STATED PROBLEM: Work out how many lines of the records contain "script". Answer with the number and nothing else.

==== RECORDS SUPPLIED ====

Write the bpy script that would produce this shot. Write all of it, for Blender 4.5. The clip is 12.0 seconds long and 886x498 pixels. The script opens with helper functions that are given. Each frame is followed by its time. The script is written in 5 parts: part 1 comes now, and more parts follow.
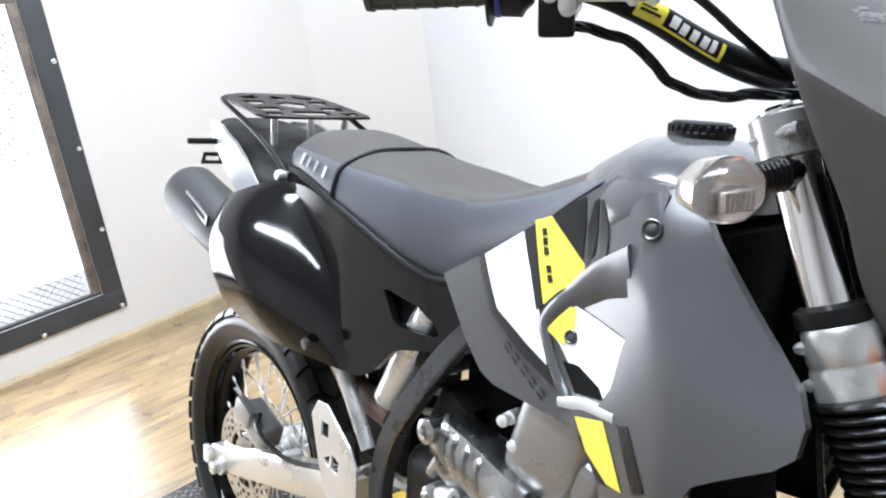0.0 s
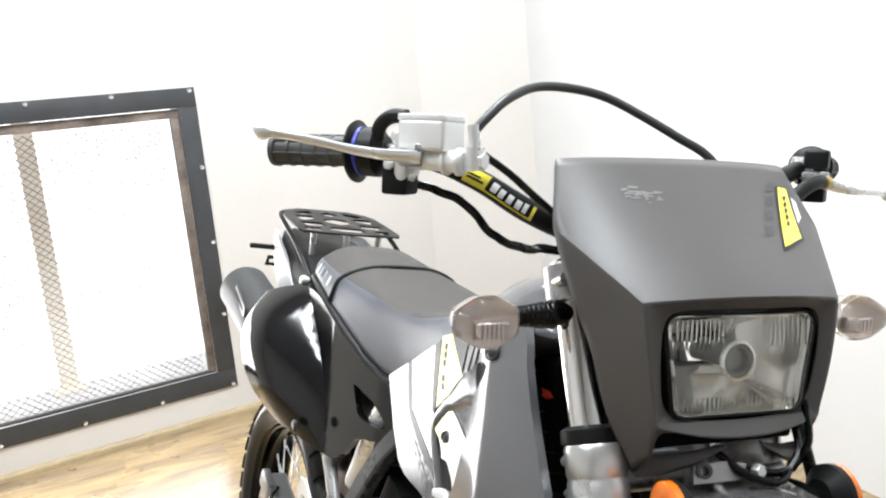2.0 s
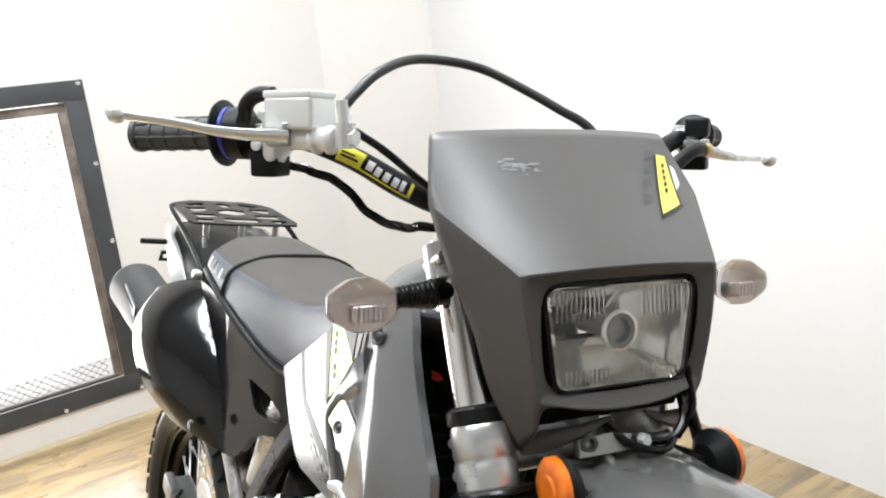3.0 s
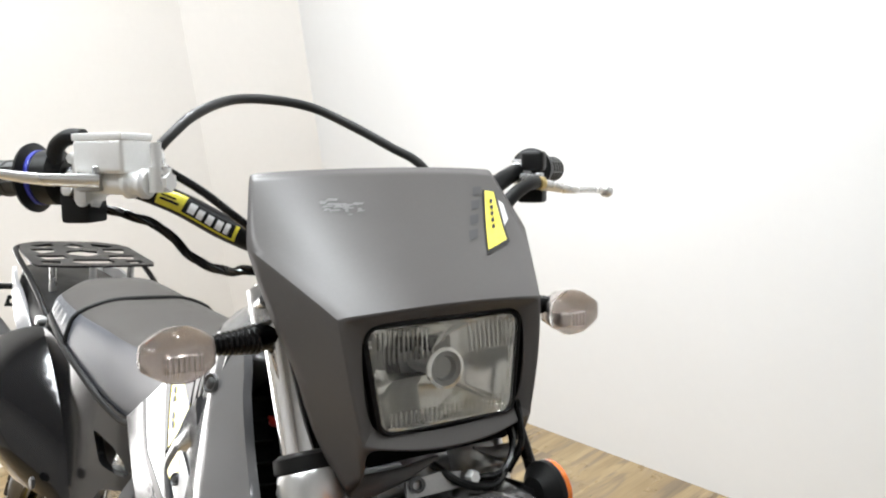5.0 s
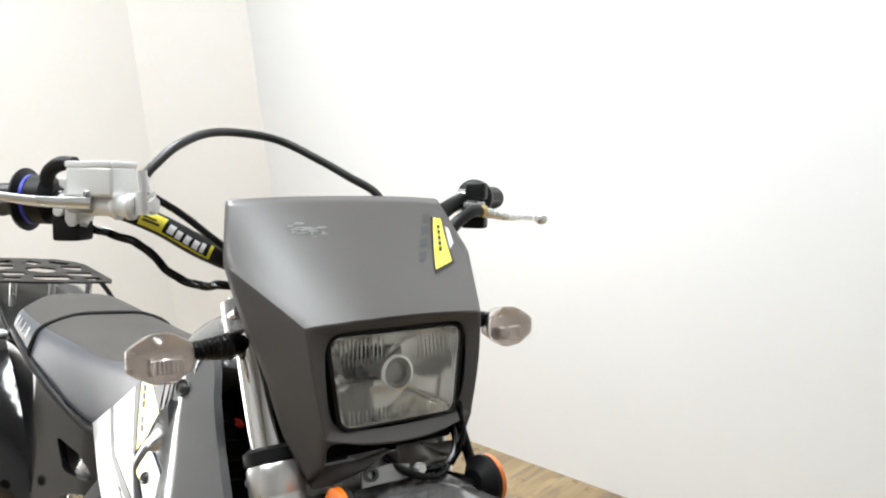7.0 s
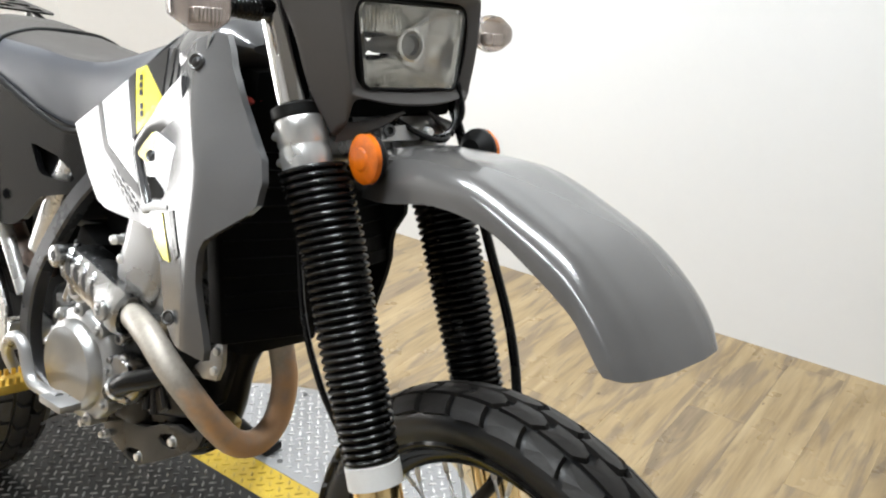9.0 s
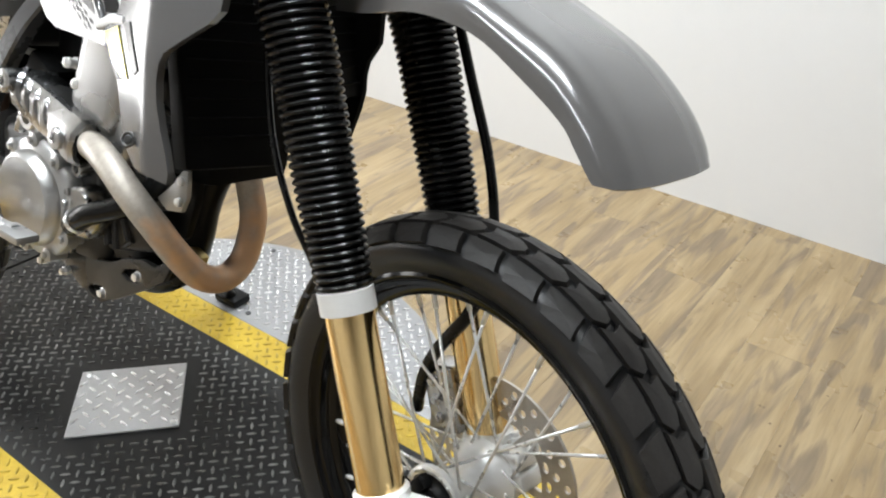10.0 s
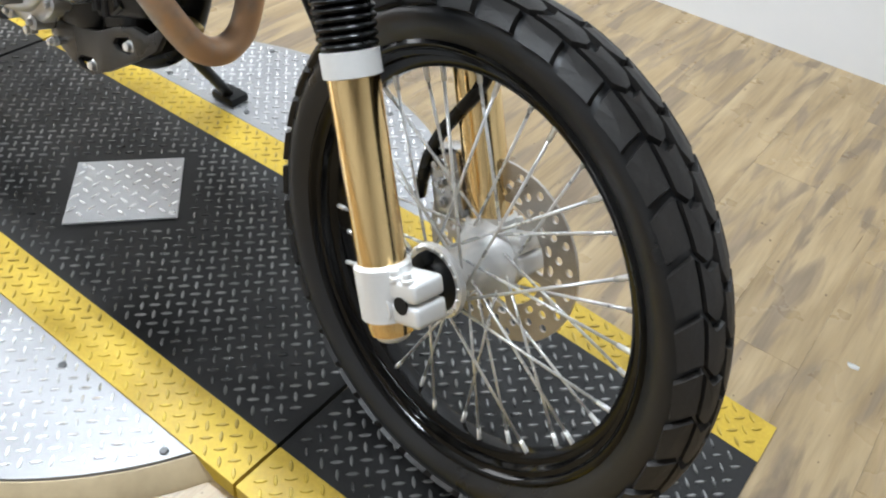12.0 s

====
==== RECORDS SUPPLIED ====

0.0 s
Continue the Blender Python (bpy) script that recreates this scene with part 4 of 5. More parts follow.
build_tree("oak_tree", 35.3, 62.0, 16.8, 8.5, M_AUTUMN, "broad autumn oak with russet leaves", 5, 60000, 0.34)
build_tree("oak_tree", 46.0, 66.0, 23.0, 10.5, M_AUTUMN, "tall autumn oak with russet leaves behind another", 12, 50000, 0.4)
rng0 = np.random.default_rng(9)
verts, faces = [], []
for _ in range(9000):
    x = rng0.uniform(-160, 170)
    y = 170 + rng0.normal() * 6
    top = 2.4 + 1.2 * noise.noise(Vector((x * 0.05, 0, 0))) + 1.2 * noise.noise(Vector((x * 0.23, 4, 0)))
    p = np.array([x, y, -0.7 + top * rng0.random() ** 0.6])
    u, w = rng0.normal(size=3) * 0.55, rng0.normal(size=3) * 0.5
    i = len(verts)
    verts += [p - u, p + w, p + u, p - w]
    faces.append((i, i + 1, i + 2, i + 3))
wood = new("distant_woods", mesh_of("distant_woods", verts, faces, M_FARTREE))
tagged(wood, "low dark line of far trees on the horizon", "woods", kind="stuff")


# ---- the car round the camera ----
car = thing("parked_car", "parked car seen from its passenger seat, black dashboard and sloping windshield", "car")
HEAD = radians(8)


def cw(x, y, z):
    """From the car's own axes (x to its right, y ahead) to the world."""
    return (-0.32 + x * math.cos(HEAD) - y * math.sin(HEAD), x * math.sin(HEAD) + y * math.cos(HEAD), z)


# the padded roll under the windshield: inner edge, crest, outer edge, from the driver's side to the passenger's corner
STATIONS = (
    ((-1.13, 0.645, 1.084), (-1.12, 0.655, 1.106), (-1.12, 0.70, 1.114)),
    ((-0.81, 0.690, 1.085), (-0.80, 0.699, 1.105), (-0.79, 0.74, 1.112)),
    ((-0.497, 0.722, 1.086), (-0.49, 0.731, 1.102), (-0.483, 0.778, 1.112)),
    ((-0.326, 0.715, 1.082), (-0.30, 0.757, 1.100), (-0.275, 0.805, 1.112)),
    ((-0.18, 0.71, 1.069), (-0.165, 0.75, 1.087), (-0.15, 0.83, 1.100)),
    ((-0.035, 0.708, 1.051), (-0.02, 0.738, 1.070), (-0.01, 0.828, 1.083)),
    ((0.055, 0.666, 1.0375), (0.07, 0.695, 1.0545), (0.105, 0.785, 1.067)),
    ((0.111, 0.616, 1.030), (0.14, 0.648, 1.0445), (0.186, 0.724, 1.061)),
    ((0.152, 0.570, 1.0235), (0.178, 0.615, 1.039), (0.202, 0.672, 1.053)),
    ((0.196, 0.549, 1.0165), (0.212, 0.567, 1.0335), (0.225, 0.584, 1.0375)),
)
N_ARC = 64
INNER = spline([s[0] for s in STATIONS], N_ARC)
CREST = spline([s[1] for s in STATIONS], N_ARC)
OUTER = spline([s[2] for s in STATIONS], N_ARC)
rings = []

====

SOLUTION: 2